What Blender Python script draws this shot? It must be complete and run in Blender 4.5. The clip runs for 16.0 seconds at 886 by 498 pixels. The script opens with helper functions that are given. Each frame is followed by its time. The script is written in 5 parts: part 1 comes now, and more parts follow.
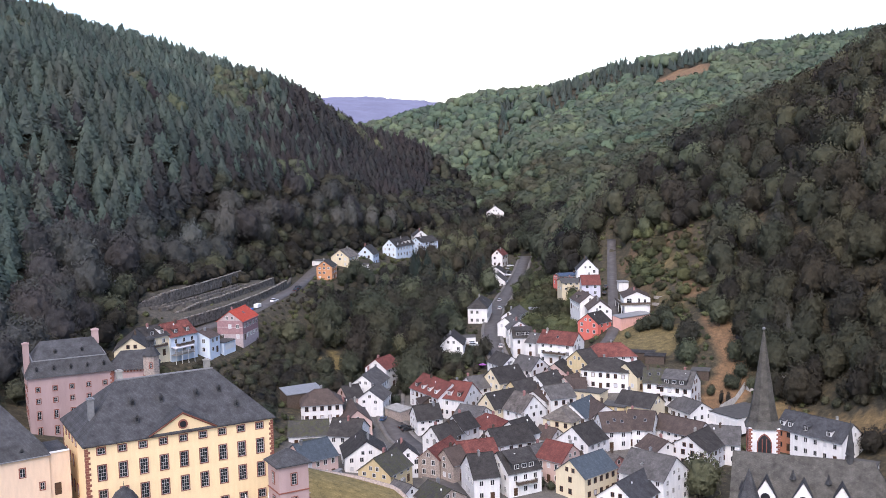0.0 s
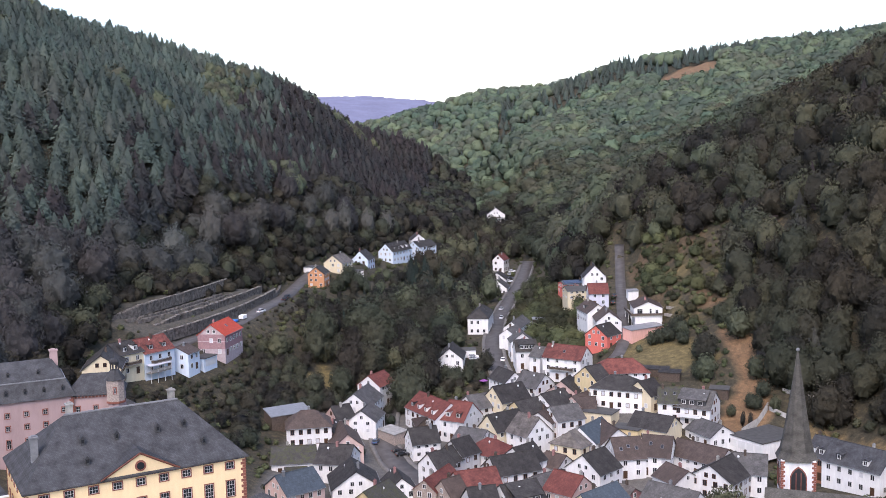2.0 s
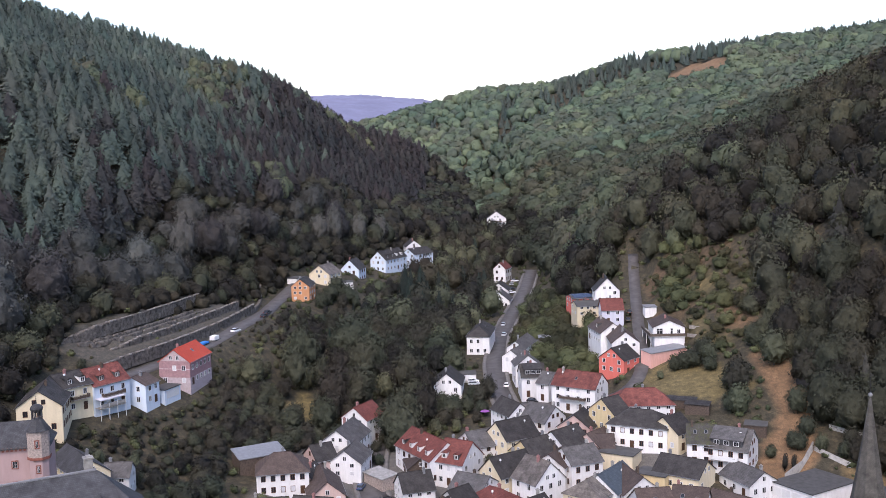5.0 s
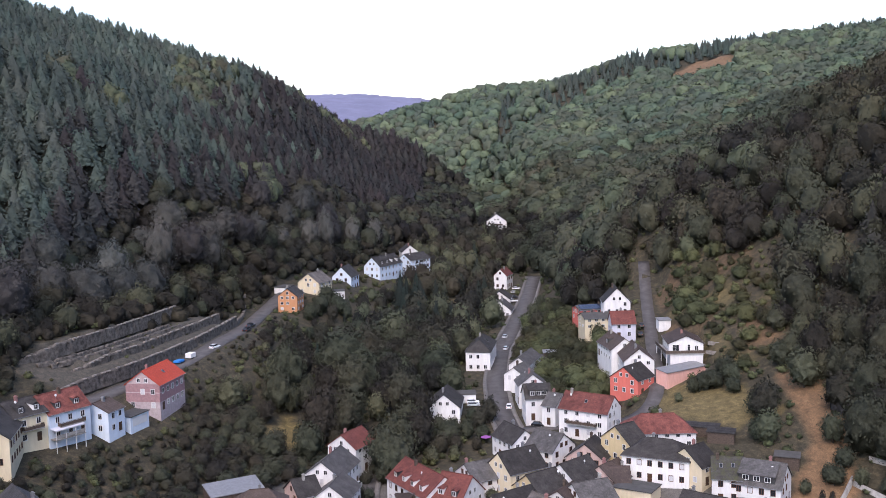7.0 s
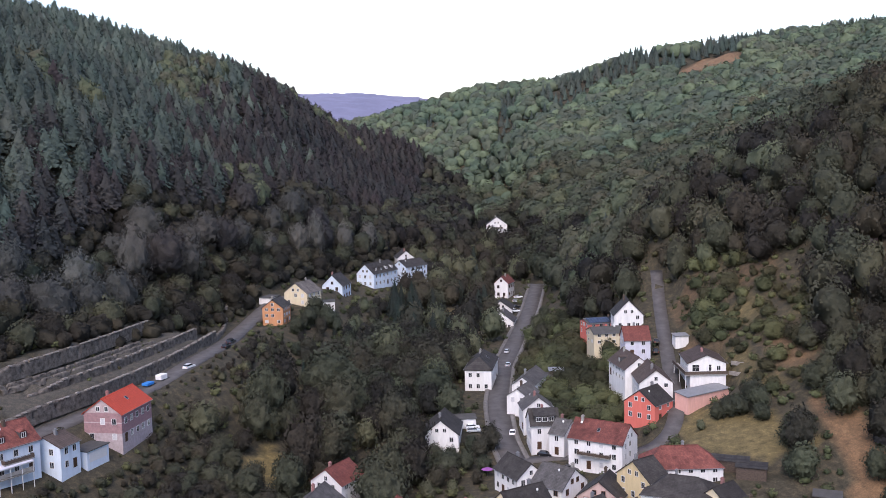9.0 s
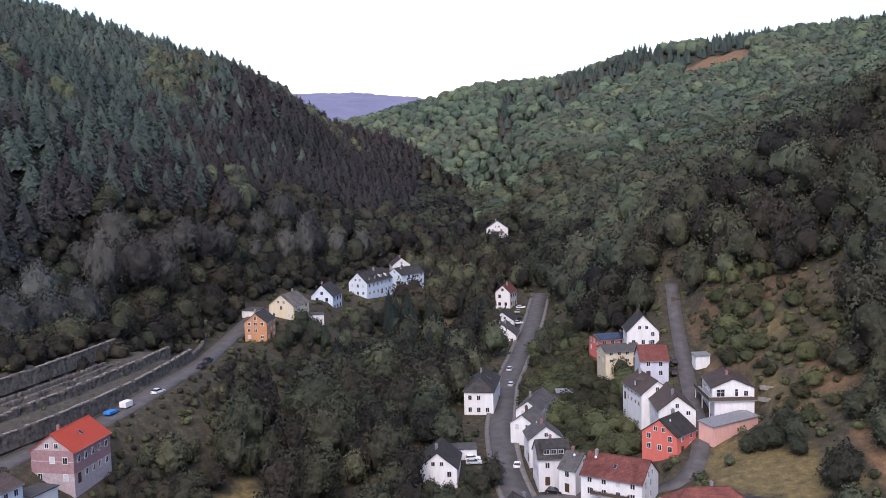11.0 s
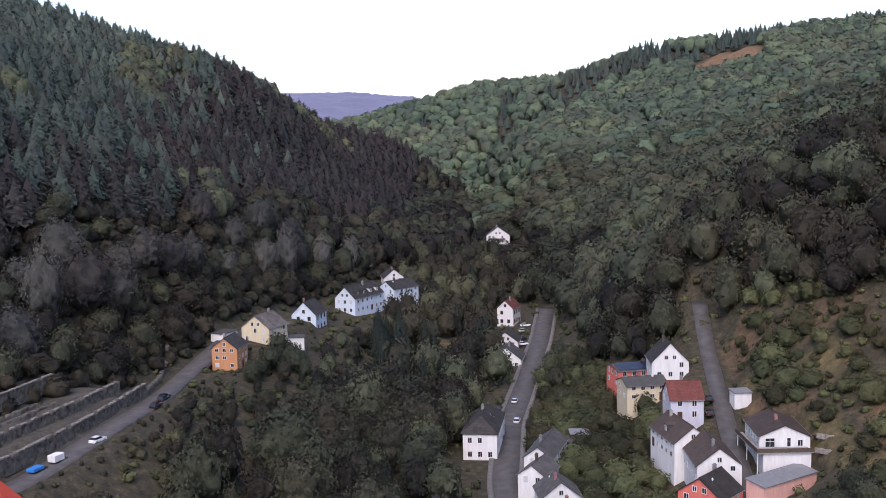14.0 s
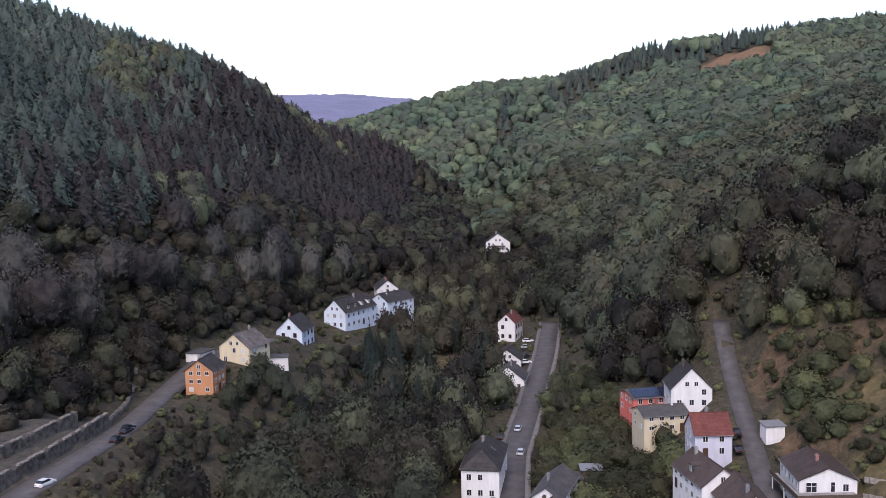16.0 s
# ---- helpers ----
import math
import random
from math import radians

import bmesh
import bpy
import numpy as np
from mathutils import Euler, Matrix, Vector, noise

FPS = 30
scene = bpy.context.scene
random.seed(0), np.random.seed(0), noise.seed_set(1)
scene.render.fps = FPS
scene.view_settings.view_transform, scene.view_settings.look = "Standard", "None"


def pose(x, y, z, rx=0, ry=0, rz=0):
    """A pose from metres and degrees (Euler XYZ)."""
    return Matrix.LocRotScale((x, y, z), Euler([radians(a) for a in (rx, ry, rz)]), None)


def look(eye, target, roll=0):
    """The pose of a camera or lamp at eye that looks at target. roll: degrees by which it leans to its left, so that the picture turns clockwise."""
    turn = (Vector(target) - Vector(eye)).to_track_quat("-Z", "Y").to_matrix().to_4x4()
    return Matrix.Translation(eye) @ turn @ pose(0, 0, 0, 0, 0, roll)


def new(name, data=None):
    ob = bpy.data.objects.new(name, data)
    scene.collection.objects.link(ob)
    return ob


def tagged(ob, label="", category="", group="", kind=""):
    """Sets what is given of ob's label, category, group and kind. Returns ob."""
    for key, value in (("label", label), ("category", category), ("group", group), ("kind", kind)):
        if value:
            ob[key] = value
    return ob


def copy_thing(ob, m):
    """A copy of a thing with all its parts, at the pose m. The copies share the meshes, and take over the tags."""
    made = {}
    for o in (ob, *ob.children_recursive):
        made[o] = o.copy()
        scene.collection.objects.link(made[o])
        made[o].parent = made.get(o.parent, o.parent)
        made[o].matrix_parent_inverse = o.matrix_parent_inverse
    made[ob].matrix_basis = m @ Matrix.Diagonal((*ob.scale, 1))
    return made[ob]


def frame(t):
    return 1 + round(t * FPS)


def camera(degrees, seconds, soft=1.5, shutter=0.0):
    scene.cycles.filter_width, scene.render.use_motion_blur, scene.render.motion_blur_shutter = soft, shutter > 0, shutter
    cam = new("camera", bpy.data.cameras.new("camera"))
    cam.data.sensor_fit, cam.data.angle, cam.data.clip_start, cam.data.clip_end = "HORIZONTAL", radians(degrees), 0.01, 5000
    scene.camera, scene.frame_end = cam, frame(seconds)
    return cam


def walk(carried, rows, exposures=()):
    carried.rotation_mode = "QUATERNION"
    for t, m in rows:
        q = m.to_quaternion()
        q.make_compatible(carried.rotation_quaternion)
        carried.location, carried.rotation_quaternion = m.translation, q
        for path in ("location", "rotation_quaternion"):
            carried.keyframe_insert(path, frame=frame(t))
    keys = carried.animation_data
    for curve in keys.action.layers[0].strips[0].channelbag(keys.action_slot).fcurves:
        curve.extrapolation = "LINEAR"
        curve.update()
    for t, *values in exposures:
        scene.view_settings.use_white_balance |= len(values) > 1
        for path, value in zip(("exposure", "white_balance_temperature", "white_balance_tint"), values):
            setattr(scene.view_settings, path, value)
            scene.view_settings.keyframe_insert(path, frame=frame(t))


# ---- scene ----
cam = camera(47.0, 16.0, soft=0.7)
# time, metres flown, yaw, pitch, roll
PATH = [
    (0.0, 0.0, 1.36, -5.84, -1.32),
    (2.0, 27.3, 1.34, -5.84, -1.33),
    (4.0, 56.0, 1.30, -5.85, -1.33),
    (6.5, 92.4, 1.22, -5.86, -1.32),
    (9.0, 129.8, 1.13, -5.87, -1.31),
    (11.5, 167.2, 1.05, -5.84, -1.32),
    (13.0, 189.4, 1.00, -5.82, -1.31),
    (14.5, 211.5, 0.93, -5.80, -1.30),
    (15.0, 218.7, 0.90, -5.77, -1.29),
    (15.5, 225.6, 0.87, -5.71, -1.26),
    (16.0, 232.0, 0.84, -5.66, -1.22),
]
walk(cam, [(t, pose(0, y, 100, 90 + tilt, 0, turn) @ pose(0, 0, 0, 0, 0, roll)) for t, y, turn, tilt, roll in PATH], [(0.0, 1.66, 6950, 18), (4.0, 1.60, 6950, 19), (8.0, 1.46, 6950, 20), (12.0, 1.31, 6950, 21), (16.0, 1.22, 6950, 22)])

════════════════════

Problem to solve: Your answer should be a single number: how many lines in the data above include "radians"?

Solution to the exercise: 3